A still image from video taken by a US Coast Guard HC-144 Ocean Sentry aircraft shows the oil tanker United Kalavyrta (also known as the United Kalavrvta), which is carrying a cargo of Kurdish crude oil, approaching Galveston, Texas on July 25. Kurdistan’s long-standing aspiration of exporting oil independently has been at the heart of a bitter conflict with the central government in Baghdad, which claims the sole authority to Iraqi oil exports and has taken legal action against Kurdish oil exports.

Reuters

Oil pumping in Iraqi Kurdistan’s pipeline has been halted for the past week as the storage tanks in the Turkish Mediterranean port of Ceyhan are full, industry sources and an energy official told Reuters yesterday.

“There is no flow at the moment and it has been stopped about a week ago because the storage tanks at Ceyhan are full, even the back-up ones,” one source familiar with the matter said.

Tanks at Ceyhan held around 2.7mn barrels of Kurdish oil and awaited for the arrival of new tankers to load, the source said, without giving a date for fresh loading.

“Once the tankers start coming and going with a routine programme, the flow will resume,” the source said.

Iraqi Kurdistan’s long-standing aspiration of exporting oil independently has been at the heart of a bitter conflict with the central government in Baghdad, which claims the sole authority to Iraqi oil exports and has taken legal action against Kurdish oil exports.
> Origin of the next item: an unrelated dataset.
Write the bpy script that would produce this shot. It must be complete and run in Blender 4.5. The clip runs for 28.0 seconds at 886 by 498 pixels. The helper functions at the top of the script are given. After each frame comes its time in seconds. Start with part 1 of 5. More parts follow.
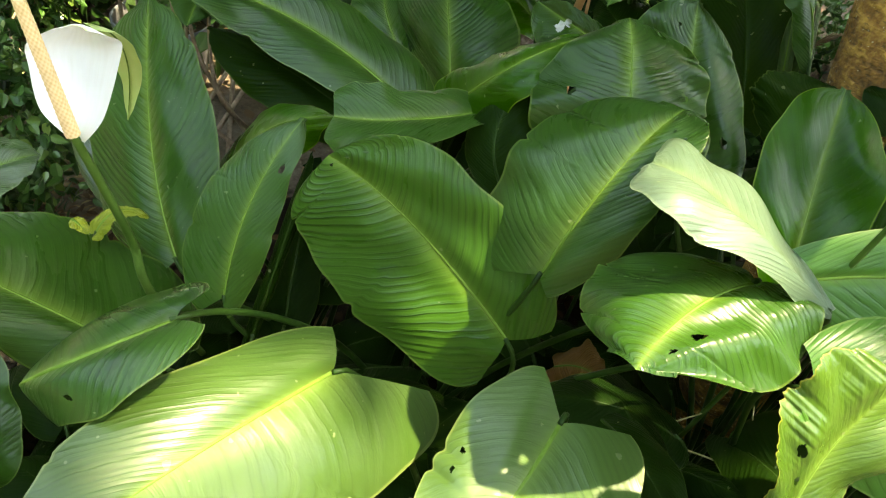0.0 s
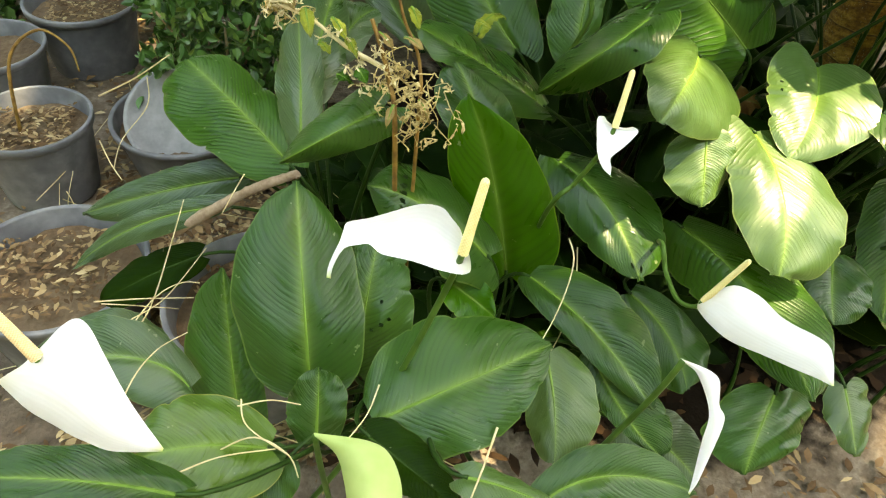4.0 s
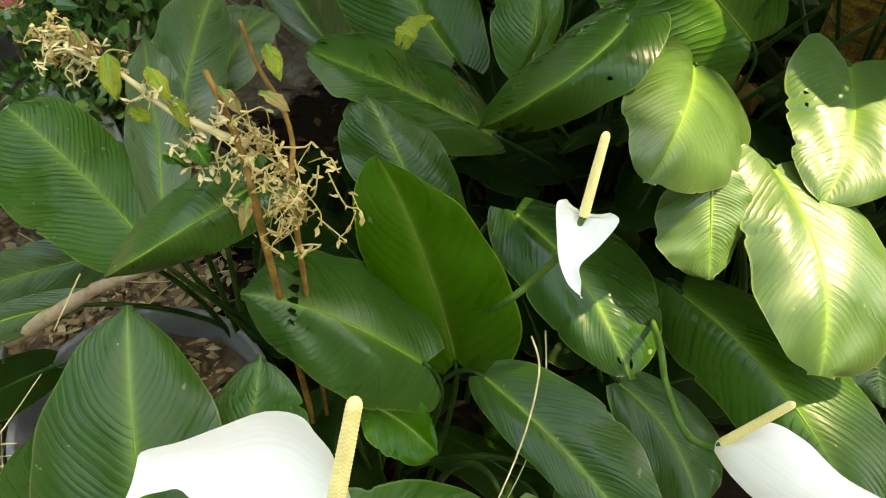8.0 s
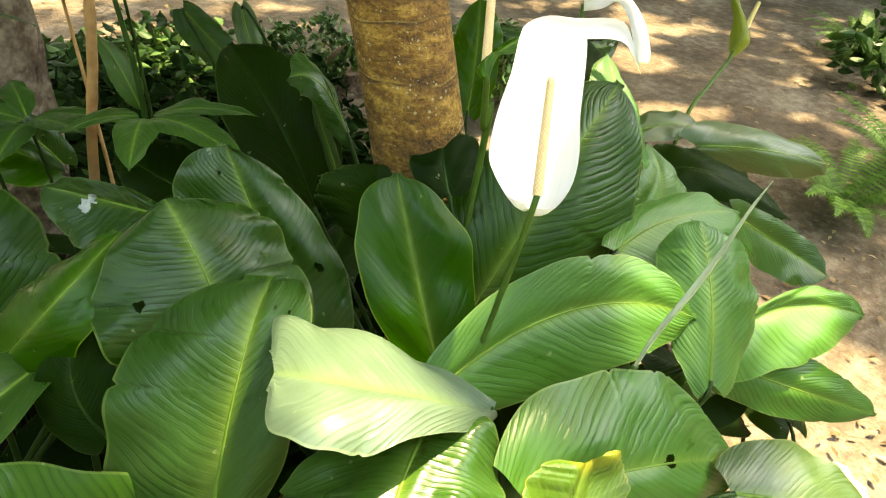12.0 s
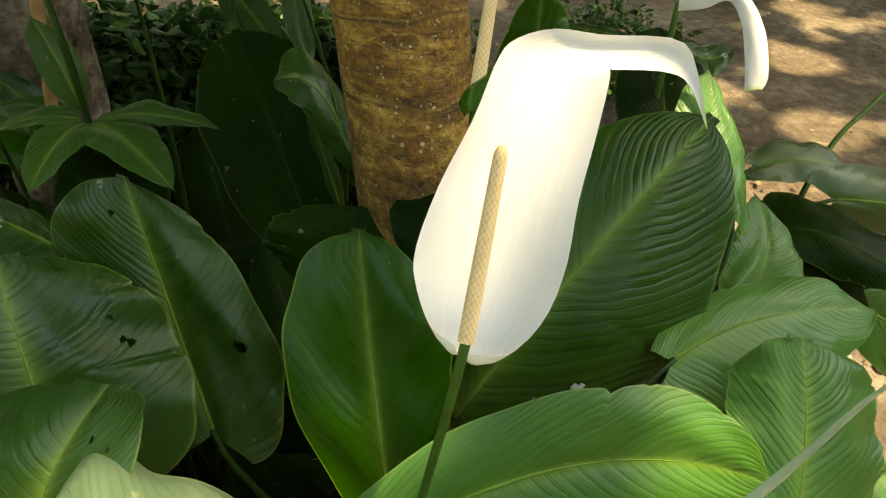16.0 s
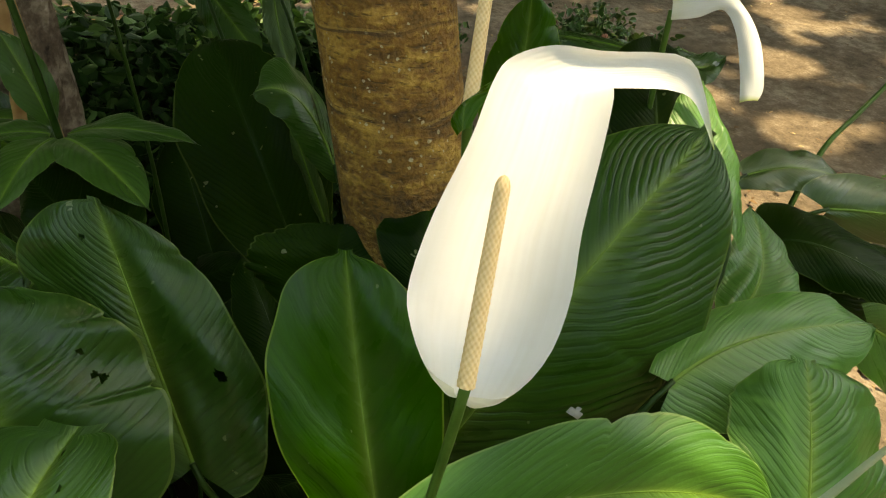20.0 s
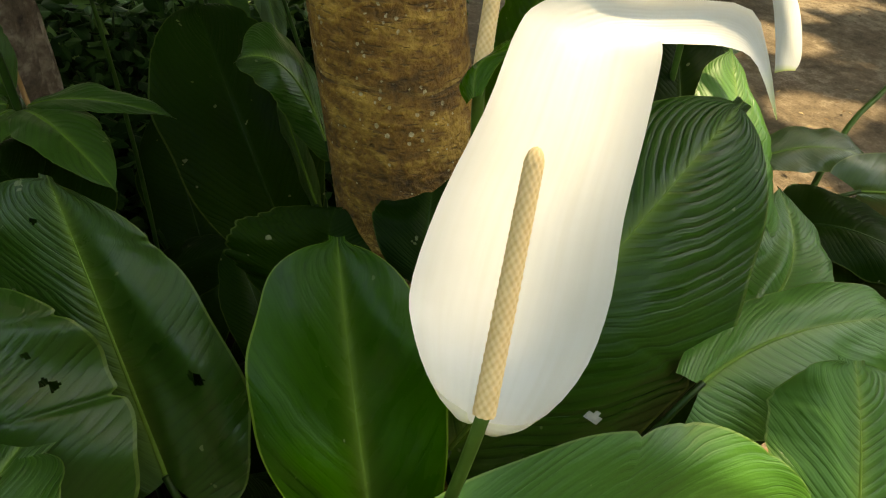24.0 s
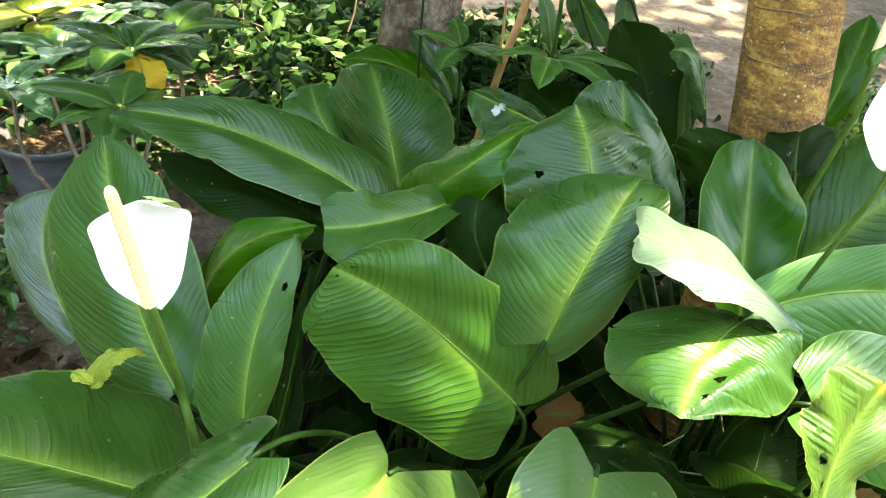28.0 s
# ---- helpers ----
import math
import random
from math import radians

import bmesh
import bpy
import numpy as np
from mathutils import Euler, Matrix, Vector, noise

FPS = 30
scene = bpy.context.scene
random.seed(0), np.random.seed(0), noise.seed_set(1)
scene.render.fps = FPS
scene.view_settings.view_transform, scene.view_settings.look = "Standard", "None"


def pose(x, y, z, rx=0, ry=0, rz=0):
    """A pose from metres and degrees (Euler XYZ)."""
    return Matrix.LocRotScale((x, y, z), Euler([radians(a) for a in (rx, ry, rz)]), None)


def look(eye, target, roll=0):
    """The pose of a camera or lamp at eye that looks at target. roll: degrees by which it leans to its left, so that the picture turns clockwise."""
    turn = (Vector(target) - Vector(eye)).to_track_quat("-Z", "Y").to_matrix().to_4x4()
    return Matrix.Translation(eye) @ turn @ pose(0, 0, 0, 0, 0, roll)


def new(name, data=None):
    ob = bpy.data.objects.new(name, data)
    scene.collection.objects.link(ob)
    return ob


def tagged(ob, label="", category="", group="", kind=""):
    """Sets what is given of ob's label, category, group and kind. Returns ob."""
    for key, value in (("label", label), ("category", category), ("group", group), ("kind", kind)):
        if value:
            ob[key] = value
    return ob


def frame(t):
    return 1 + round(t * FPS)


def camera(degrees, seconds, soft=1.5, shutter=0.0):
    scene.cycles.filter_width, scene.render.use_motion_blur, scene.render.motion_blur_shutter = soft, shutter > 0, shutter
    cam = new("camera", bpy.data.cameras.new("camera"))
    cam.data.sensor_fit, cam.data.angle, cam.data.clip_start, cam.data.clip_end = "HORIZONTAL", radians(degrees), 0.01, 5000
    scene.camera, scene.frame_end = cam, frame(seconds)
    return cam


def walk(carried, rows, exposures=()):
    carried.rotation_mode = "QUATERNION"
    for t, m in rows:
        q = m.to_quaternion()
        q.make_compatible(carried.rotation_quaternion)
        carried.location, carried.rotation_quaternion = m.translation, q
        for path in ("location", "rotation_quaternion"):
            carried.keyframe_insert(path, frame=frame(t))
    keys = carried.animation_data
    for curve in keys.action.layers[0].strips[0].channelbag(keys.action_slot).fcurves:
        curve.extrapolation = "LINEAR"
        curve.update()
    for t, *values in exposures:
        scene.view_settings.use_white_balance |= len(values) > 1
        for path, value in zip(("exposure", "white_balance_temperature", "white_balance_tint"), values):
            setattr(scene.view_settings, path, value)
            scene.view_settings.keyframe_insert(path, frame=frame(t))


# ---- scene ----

Arbil has begun selling its oil via a new pipeline through Turkey in May but a weeks-long dispute over one of the $100mn crude cargoes in particular has highlighted how bumpy the road for Kurds will be towards seizing greater political and economic autonomy.

A US judge issued on Monday an order for the cargo of an oil tanker carrying 1mn barrels of Kurdish oil to be seized once it enters the US territorial waters, but then she ruled that she lacked jurisdiction.

Baghdad’s lawyers had laid the claim to the oil in the United Kalavrvta tanker, currently anchored in the Gulf of Mexico, in a law suit filed on Monday, saying Kurdistan sold the crude without permission from the central government.

Iraq warned companies against trying to buy other shipments of Kurdish crude after it won the seizure order, while Kurdish leaders asserted their right to sell the oil but said they would face obstacles.

Washington has publicly opposed direct oil sales by the autonomous region, fearing they could contribute to the break-up of Iraq. It has stopped short of banning US companies from buying the oil while warning them of potential legal risks.

While the rulers of Iraq’s northern Kurdish enclave have long aspired to independence, their position has strengthened in recent months as Kurdish Peshmerga troops have outperformed Iraqi soldiers against Islamist militants.

Kurds have also succeeded in cementing their control of land and oil reserves around the resource-rich city of Kirkuk, while Iraqi Prime Minister Nuri al-Maliki, who has been an adversary of Iraqi Kurds, has fallen out of favour in Washington.